What needs to be done = Please transcribe the data that follows without the pictures, keeping every word the same.
____
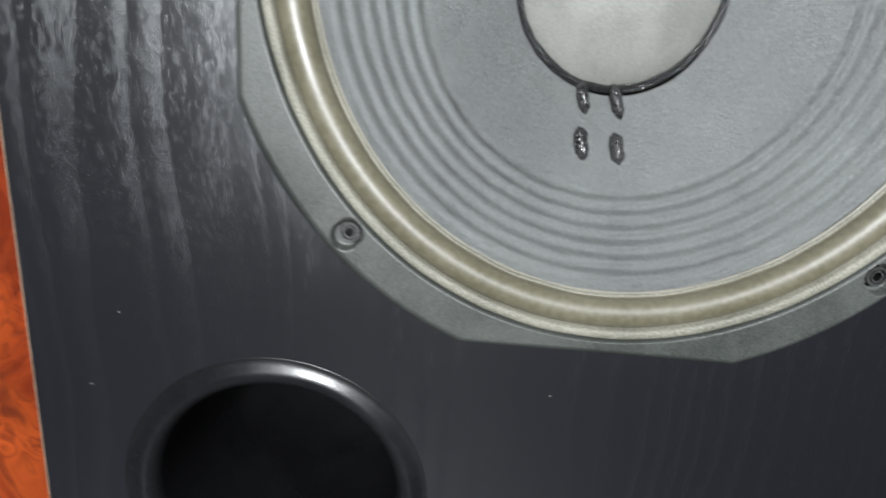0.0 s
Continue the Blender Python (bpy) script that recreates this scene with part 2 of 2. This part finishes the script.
def plate(outlines, front, back, bevel=0.0):
    """A flat board in the xz plane from closed outlines (the first is the rim, the rest are holes)."""
    curve = bpy.data.curves.new("outline", "CURVE")
    curve.dimensions, curve.fill_mode = "2D", "BOTH"
    curve.extrude, curve.bevel_depth, curve.bevel_resolution, curve.offset = (back - front) / 2 - bevel, bevel, 3, -bevel
    for points in outlines:
        spline = curve.splines.new("POLY")
        spline.points.add(len(points) - 1)
        for p, (x, z) in zip(spline.points, points):
            p.co = (x, z, 0, 1)
        spline.use_cyclic_u = True
    ob = bpy.data.objects.new("outline", curve)
    scene.collection.objects.link(ob)
    bpy.context.view_layer.update()
    mesh = bpy.data.meshes.new_from_object(ob.evaluated_get(bpy.context.evaluated_depsgraph_get()))
    bm = bmesh.new()
    bm.from_mesh(mesh)
    bm.transform(Matrix.Translation((0, (front + back) / 2, 0)) @ Matrix.Rotation(math.pi / 2, 4, "X"))
    bmesh.ops.remove_doubles(bm, verts=bm.verts, dist=1e-6)
    bmesh.ops.recalc_face_normals(bm, faces=bm.faces)
    bpy.data.objects.remove(ob)
    bpy.data.curves.remove(curve)
    bpy.data.meshes.remove(mesh)
    return bm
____
Response to this task =
0.0 s
Continue the Blender Python (bpy) script that recreates this scene with part 2 of 2. This part finishes the script.
def plate(outlines, front, back, bevel=0.0):
    """A flat board in the xz plane from closed outlines (the first is the rim, the rest are holes)."""
    curve = bpy.data.curves.new("outline", "CURVE")
    curve.dimensions, curve.fill_mode = "2D", "BOTH"
    curve.extrude, curve.bevel_depth, curve.bevel_resolution, curve.offset = (back - front) / 2 - bevel, bevel, 3, -bevel
    for points in outlines:
        spline = curve.splines.new("POLY")
        spline.points.add(len(points) - 1)
        for p, (x, z) in zip(spline.points, points):
            p.co = (x, z, 0, 1)
        spline.use_cyclic_u = True
    ob = bpy.data.objects.new("outline", curve)
    scene.collection.objects.link(ob)
    bpy.context.view_layer.update()
    mesh = bpy.data.meshes.new_from_object(ob.evaluated_get(bpy.context.evaluated_depsgraph_get()))
    bm = bmesh.new()
    bm.from_mesh(mesh)
    bm.transform(Matrix.Translation((0, (front + back) / 2, 0)) @ Matrix.Rotation(math.pi / 2, 4, "X"))
    bmesh.ops.remove_doubles(bm, verts=bm.verts, dist=1e-6)
    bmesh.ops.recalc_face_normals(bm, faces=bm.faces)
    bpy.data.objects.remove(ob)
    bpy.data.curves.remove(curve)
    bpy.data.meshes.remove(mesh)
    return bm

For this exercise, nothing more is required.